Earned Income Tax Credit (EITC) benefits American workers and working families with low-and moderate-income. For 2011 tax returns, the maximum credit will be $5,751. Unlike most deductions and credits, the EITC is refundable––taxpayers with low and moderate income can get it even if they owe no tax.
Not every tax payer eligible for the credit. IRS requires tax preparers to do due diligence. To those tax preparers who file EITC for clients but do not exercise due diligence in determining eligibility for or the amount of the claim, under the existing IRC § 6695(g) they are liable for $100 penalty for each failure they make.
“Paid preparers must meet four due diligence requirements on returns with EITC claims or face possible penalties”, the EITC Due Diligence Requirements reads. The four due diligences require paid tax preparers to:
1. Evaluate information received from clients
2. Apply a consistency and reasonableness standard to the information
3. Ask additional questions if the information appears incorrect, inconsistent or incomplete
4. Document and retain the record of inquiries made and client responses
To help preparers meet the requirement—obtaining eligibility information from their clients, IRS has actually created Form 8867—called “Paid Preparer’s Earned Income Credit Checklist”. Preparers have also been required to keep copies of the form, or comparable (substitute) documentation, which is subject to review by the IRS.
However, the Treasury Inspector General for Tax Administration almost always find high level improver claims. According to IRS’ publication (IR-2011-98), “over 26 million people received nearly $59 billion through the EITC in 2009, and some of those who claimed it either compute it incorrectly or are ineligible”.
Treasury Inspector General for Tax Administration eventually provides preparers with even more clear due diligence guidance (Reg. §1.6695-2), which is consisted of the following four elements:
1. Completion of Eligibility checklist – (a) Complete Form 8867; (b) Complete checklist based on information provided by the taxpayer for the preparer
2. Computation of the Credit – Keep the EIC worksheet or an equivalent that demonstrates how the EIC was computed
3. Knowledge – (a) Not know or have reason to know that any information used in determining the taxpayer’s eligibility for, or the amount of, the EIC is incorrect, incomplete or inconsistent; (b) Not ignore the implications of information furnished or known; (c) Make reasonable inquiries if a reasonable and well-informed tax return preparer, knowledgeable in the law, would conclude the information furnished appears to be incorrect, inconsistent or incomplete; and (d) Document in your records any additional inquiries made and your client’s responses.

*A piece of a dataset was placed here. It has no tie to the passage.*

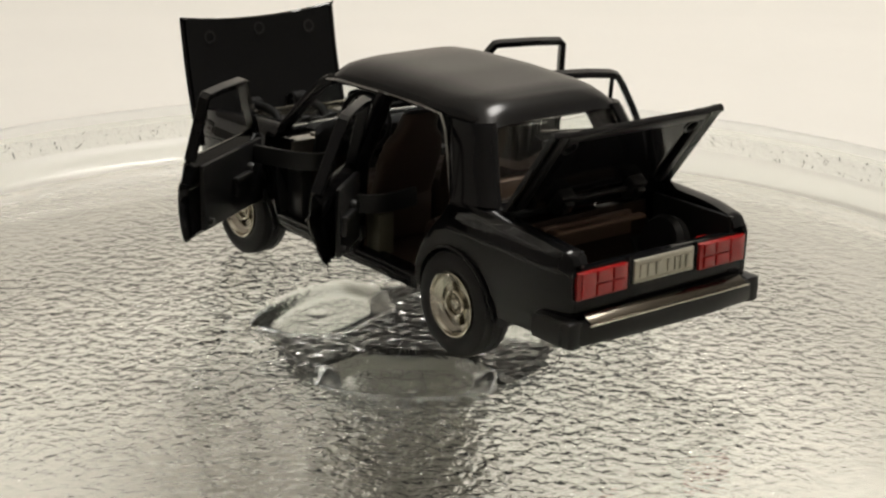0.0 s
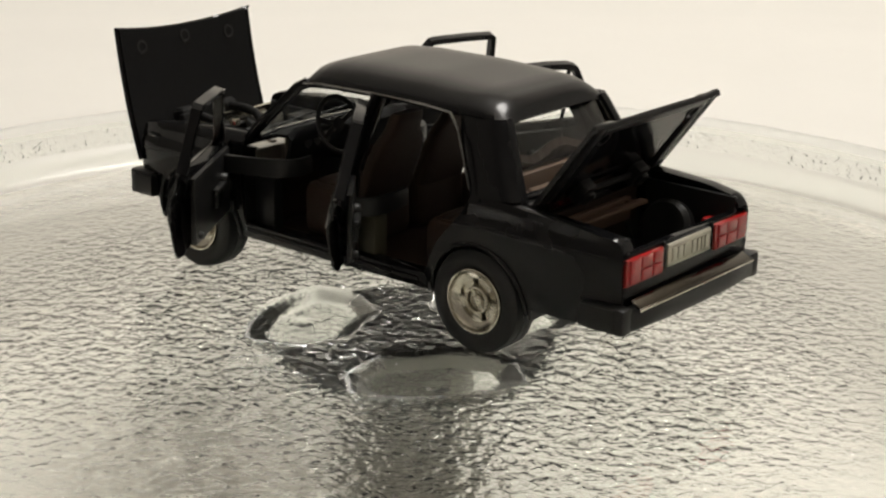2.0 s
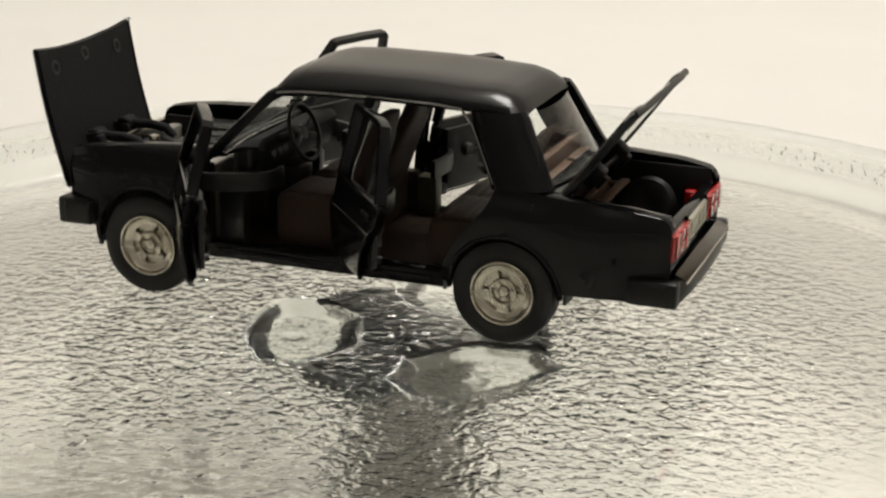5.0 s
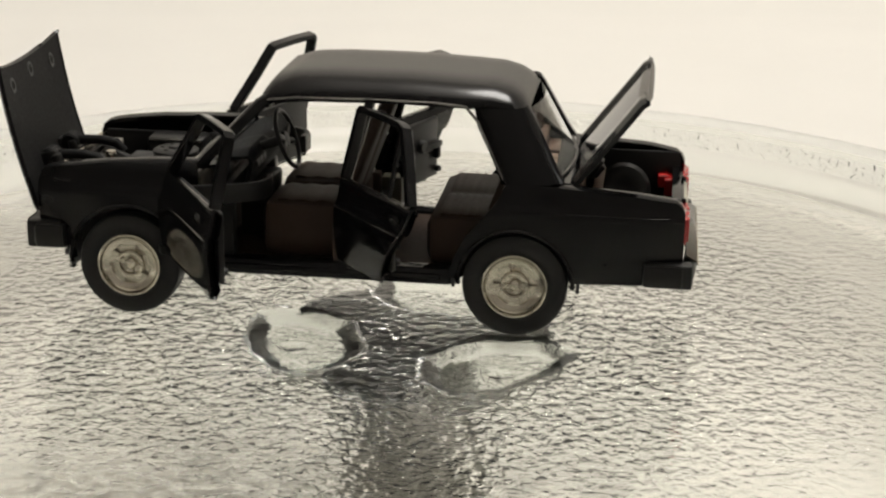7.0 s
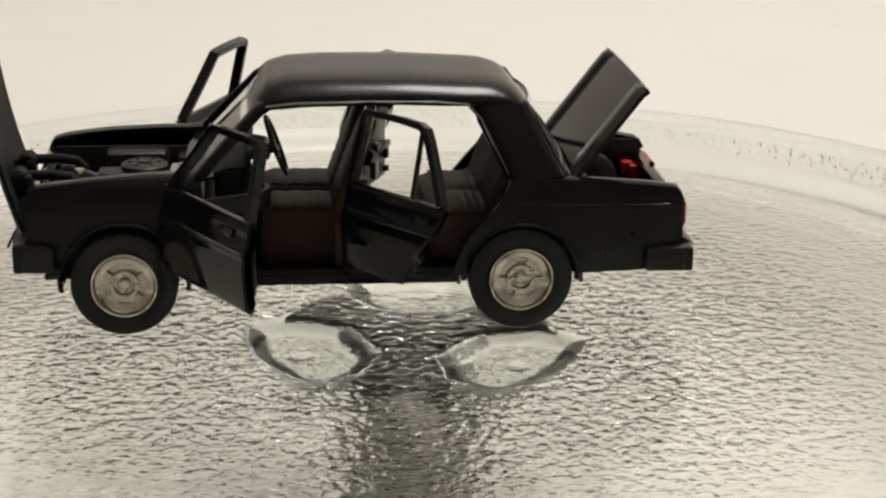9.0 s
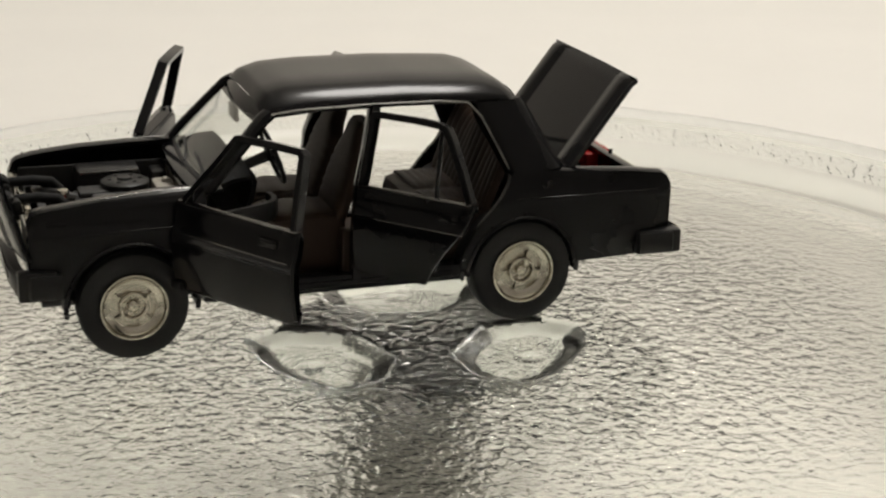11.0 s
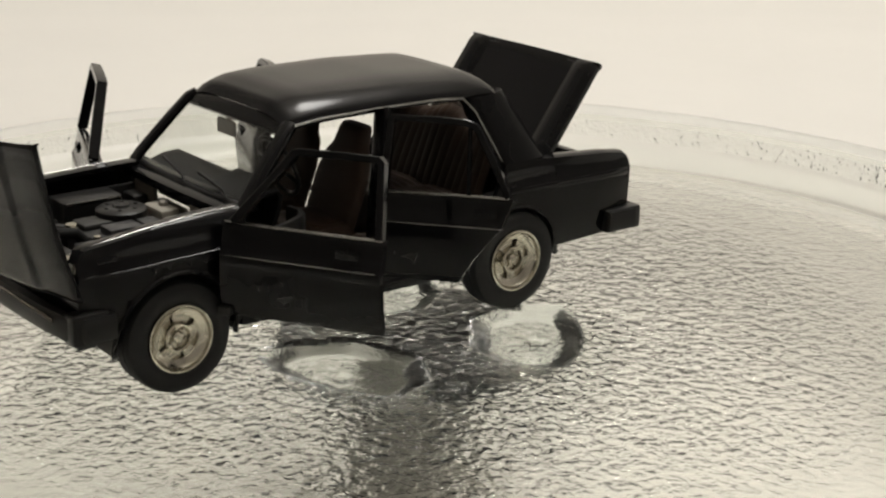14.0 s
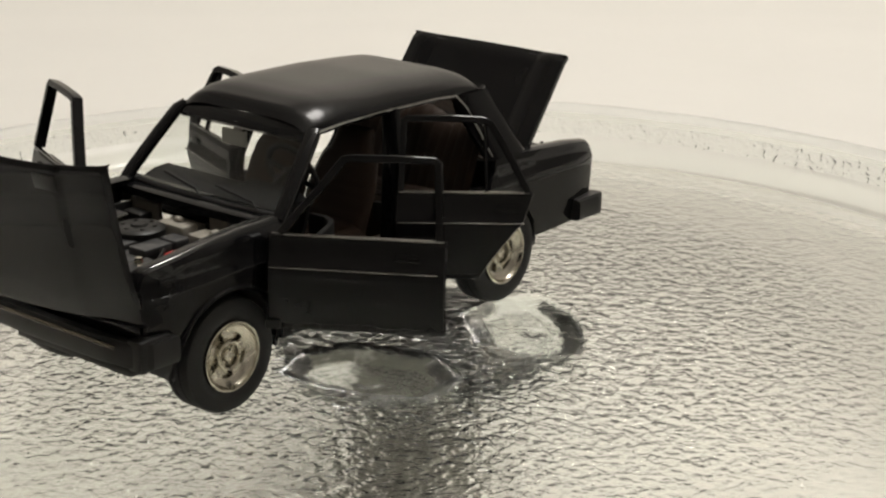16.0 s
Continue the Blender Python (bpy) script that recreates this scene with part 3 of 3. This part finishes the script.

4. Record Retention – (a) Retain Form 8867 and EIC worksheet or the equivalent; (b) Maintain record of how and when the information used to complete these forms was obtained; (c) Verify the identity of the person furnishing the information; and (d) Retain records for 3 years after the June 30th following the date the return or claim was presented for signature.
In February 2011, the Treasury Inspector General for Tax Administration reported that despite better administration and progress in identifying improper EITCs since 2002, the IRS had made little improvement in reducing them.
For that reason, on Thursday (October 06’ 2011) the IRS proposed a new regulation that would require paid tax return preparers, beginning in 2012, to file a due diligence checklist, Form 8867, with any federal return claiming the Earned Income Tax Credit (EITC). It is the same form that is currently required to be completed and retained in a preparer’s records.
The only difference is: starting in the beginning of 2012, the form has to be the form 8867, NO substitutes, NO comparable documents is allowed, and it has to be attached on every EITC claims filed.
Now, IRS is asking for comments on the proposed rules—especially concerning the best way to implement the due diligence checklist (Form 8867), requirement that Form 8867 be submitted to the IRS, and how it might be revised to better enable the IRS to detect improper claims. Comments are due by Nov. 10, 2011, and a public hearing on the proposed regulations is scheduled for Nov. 7, 2011.